- Born: February 22, 1936
- Died: October 30, 2013 (aged 77)
- Area: Cartoonist
- Notable works: José Carioca
- Awards: Prêmio Angelo Agostini for Master of National Comics

= Renato Canini =

Renato Vinícius Canini (February 22, 1936 — October 30, 2013) was a Brazilian illustrator, known for his work in publications like O Pasquim and Pancada, and for Editora Abril, where he drew Disney comics, chiefly José Carioca. He gave the character a more authorial style, and a more Brazilian identity.

== Career ==
Canini' first job was at age 21, for Rio Grande do Sul state's Secretary of Education and Culture, doing illustrations for the children's magazine Cacique. When the publication ceased, Canini kept doing engineering technical drawings until he completed ten years as a civil servant, a thing he despised. He also collaborated for the newspaper Correio do Povo, TV Piratini and alternative publications.

In 1967 Canini was invited by a Methodist pastor (Rev. Willian Schisler Filho - Dico), to be an illustrator for the children's magazine Bem-Te-Vi, and moved to São Paulo. Two years later, he got an opportunity to work for Editora Abril, first in the magazine Recreio, and then Disney comics.

=== Canini's José Carioca ===
In the beginning of the 1970s, José Carioca stories in Brazil were limited to reissues of 1940-1950 American-made comics, or adaptations of another characters' comics, like Mickey or Donald Duck. Canini, back to Porto Alegre, started to draw José Carioca's stories.
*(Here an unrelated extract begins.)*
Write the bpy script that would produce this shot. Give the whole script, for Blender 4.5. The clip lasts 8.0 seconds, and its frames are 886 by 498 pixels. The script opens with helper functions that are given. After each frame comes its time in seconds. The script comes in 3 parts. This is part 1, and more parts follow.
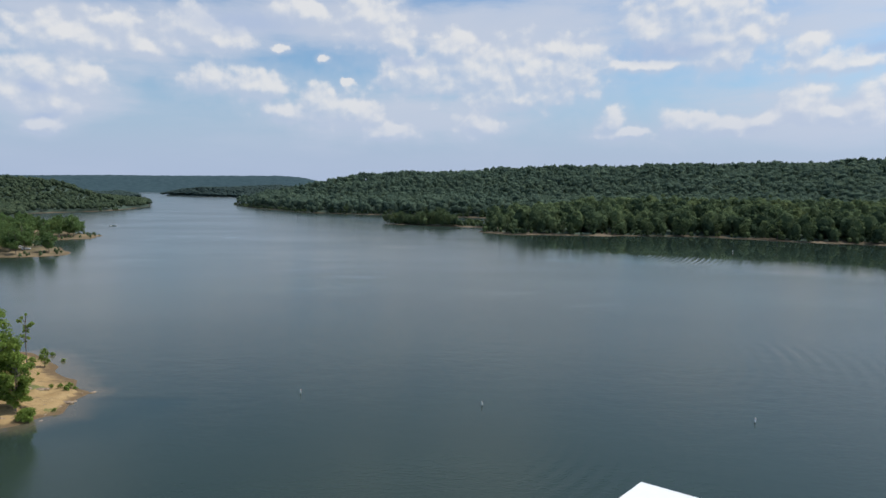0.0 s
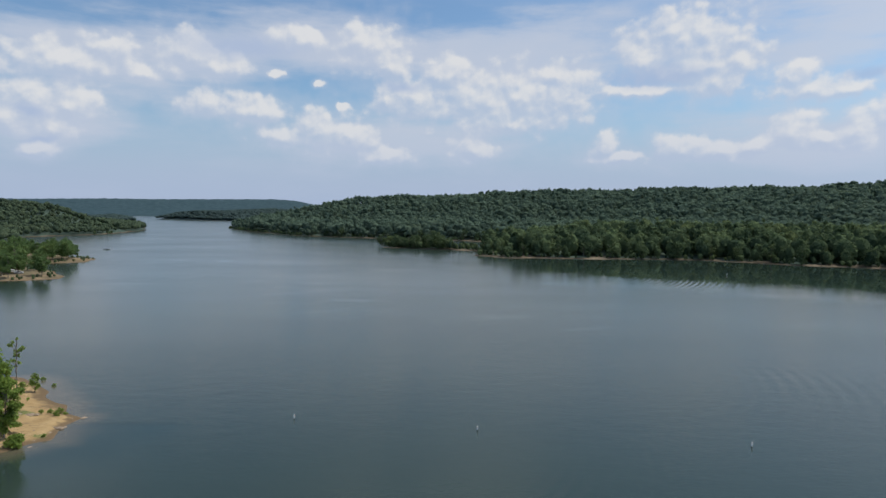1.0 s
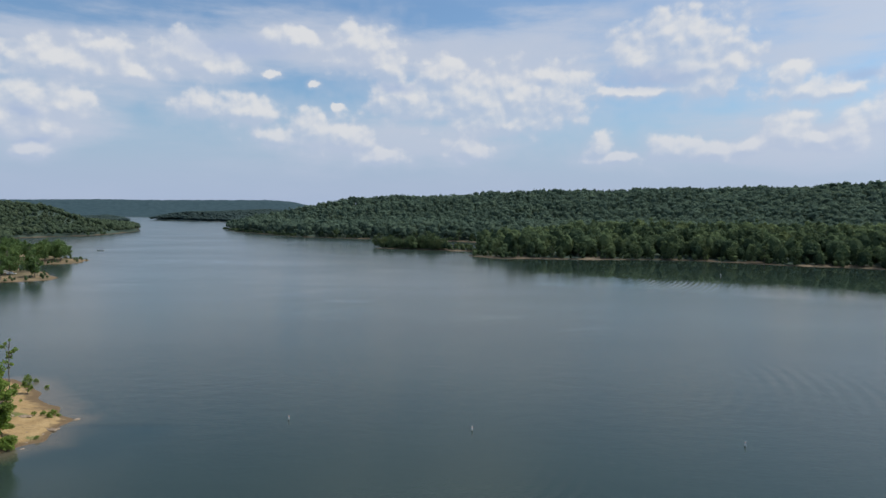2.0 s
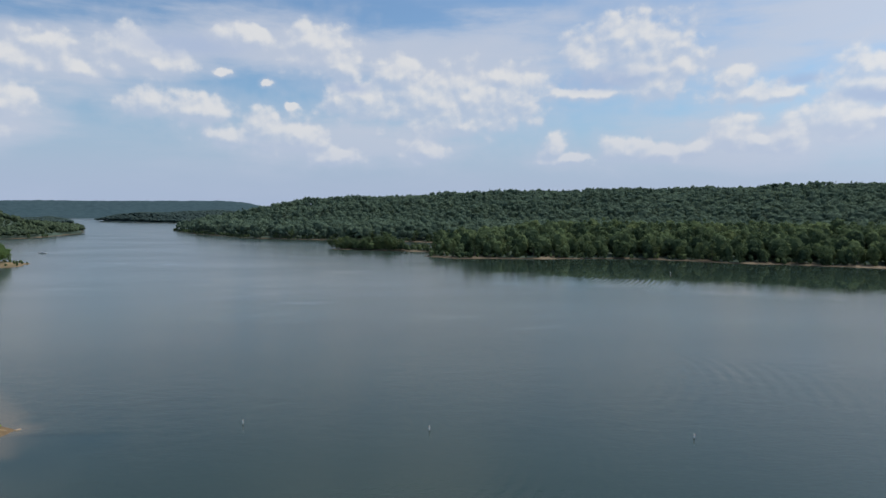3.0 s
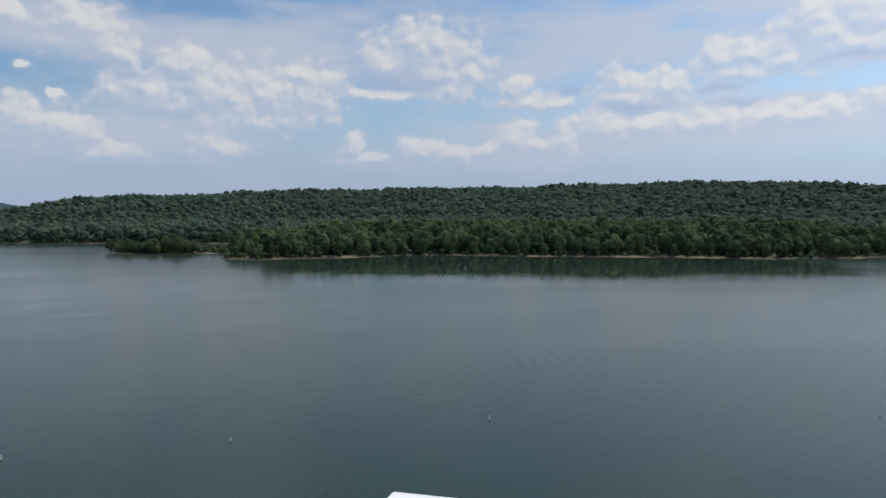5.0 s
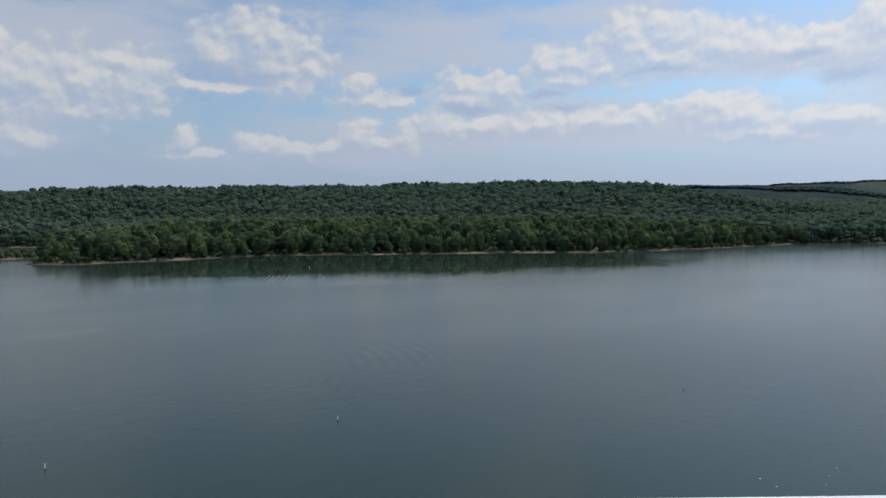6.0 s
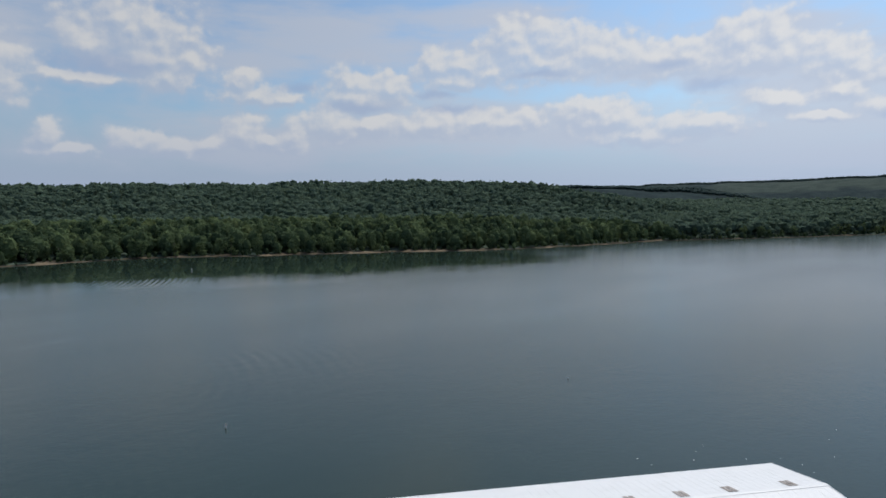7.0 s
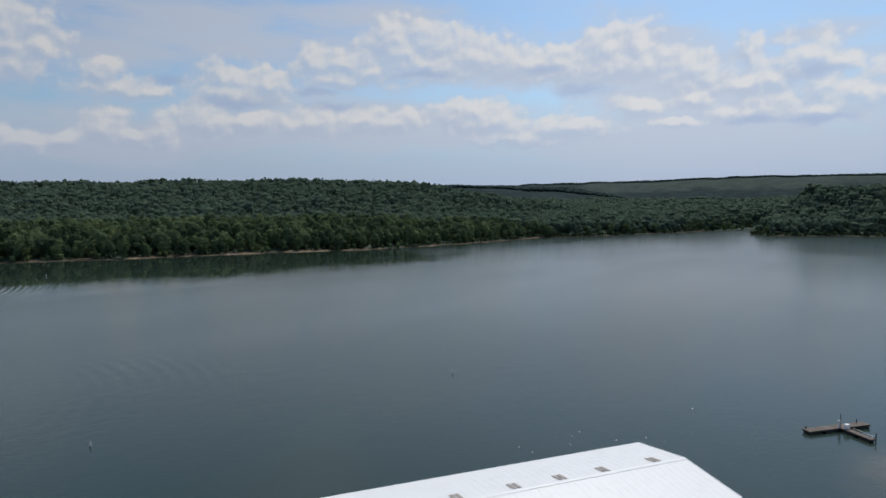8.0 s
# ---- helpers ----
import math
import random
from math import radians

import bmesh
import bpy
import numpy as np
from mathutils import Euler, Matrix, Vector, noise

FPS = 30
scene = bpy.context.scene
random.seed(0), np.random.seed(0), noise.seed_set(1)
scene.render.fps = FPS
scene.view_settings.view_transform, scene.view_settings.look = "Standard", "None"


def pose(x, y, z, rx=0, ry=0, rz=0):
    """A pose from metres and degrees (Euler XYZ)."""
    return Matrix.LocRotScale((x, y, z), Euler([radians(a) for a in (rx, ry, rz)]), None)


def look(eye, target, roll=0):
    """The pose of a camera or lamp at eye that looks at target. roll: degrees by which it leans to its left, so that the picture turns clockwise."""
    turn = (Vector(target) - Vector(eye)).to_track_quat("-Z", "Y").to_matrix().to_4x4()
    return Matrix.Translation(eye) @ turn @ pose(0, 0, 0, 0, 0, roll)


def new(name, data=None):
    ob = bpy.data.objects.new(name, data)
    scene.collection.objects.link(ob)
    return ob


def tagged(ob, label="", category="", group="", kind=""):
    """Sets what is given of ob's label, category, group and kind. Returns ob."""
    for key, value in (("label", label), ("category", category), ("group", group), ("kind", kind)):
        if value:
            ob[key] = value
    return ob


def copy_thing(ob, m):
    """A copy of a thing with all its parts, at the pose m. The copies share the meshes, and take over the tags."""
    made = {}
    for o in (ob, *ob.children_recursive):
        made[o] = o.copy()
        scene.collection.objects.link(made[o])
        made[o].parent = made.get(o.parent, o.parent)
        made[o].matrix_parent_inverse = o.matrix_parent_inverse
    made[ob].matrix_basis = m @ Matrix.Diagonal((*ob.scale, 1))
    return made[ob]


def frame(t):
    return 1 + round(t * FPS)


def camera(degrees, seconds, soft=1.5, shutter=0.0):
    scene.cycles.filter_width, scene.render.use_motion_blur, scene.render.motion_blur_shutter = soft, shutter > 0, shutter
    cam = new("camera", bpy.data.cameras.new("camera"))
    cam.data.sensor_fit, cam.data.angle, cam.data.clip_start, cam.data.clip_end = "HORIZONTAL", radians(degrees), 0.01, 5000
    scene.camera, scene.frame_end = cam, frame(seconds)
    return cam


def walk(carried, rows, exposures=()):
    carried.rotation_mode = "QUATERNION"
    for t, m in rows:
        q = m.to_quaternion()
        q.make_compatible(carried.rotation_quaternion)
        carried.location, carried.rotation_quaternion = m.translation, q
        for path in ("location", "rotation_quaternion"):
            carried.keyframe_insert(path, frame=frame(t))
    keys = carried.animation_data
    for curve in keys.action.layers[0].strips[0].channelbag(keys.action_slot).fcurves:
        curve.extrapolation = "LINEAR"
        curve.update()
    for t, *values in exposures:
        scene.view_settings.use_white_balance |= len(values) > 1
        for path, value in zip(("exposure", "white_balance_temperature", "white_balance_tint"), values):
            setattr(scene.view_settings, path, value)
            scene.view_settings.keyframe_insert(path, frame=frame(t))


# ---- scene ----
cam = camera(70.2, 8.0)

# ---- the drone hovers 35 m over the water and turns to the right ----
PATH = [
    (0.0, (0.168, 0.554, 35.143), (0.158, 2.544, 34.951), 0.4),
    (0.5, (0.183, 0.512, 35.141), (0.181, 2.507, 34.990), 0.4),
    (1.0, (0.203, 0.468, 35.138), (0.208, 2.464, 35.020), 0.4),
    (2.5, (0.322, 0.322, 35.117), (0.377, 2.318, 35.002), 0.3),
    (3.0, (0.351, 0.254, 35.113), (0.509, 2.245, 34.999), 0.2),
    (3.5, (0.365, 0.175, 35.111), (0.610, 2.157, 34.996), 0.1),
    (4.0, (0.361, 0.092, 35.111), (0.716, 2.057, 34.996), 0.0),
    (5.5, (0.171, -0.128, 35.123), (1.162, 1.605, 35.002), -0.3),
    (6.0, (0.062, -0.190, 35.120), (1.249, 1.415, 34.995), -0.4),
    (6.5, (-0.057, -0.246, 35.114), (1.269, 1.246, 34.987), -0.5),
    (7.0, (-0.183, -0.294, 35.106), (1.260, 1.084, 34.976), -0.5),
    (7.5, (-0.310, -0.336, 35.100), (1.252, 0.906, 34.968), -0.6),
    (8.0, (-0.438, -0.378, 35.093), (1.233, 0.713, 34.957), -0.6),
]
EXPOSURES = [(0.0, 0.05), (1.0, -0.02), (2.5, -0.02), (4.0, -0.08), (5.5, -0.19), (6.5, -0.28), (8.0, -0.38)]
walk(cam, [(t, look(eye, target, roll)) for t, eye, target, roll in PATH], EXPOSURES)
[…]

Canini adapted the character to a more modern setting, changing the character's suit and bow tie for a T-shirt. Together with other artists and writers he helped bring the ambiance of the story to a perceived more authentic Brazilian context. But it was Canini's simple, loose and economical drawing style that departed his creations from Disney's standards. Canini's stories were not credited, but he would always sign his work anyway, hiding his name on background ads and product labels throughout the story.

Canini drew José Carioca for five years, creating some 135 stories, some also written by himself, until publishers say that his drawing style was departing away too much from the Disney style, not selling as well as before and finally cancelling the production.

Canini kept drawing comics, creating original characters like the cowboy Kaktus Kid, he psychiatrist Dr. Fraud, and the Brazilian native Tibica.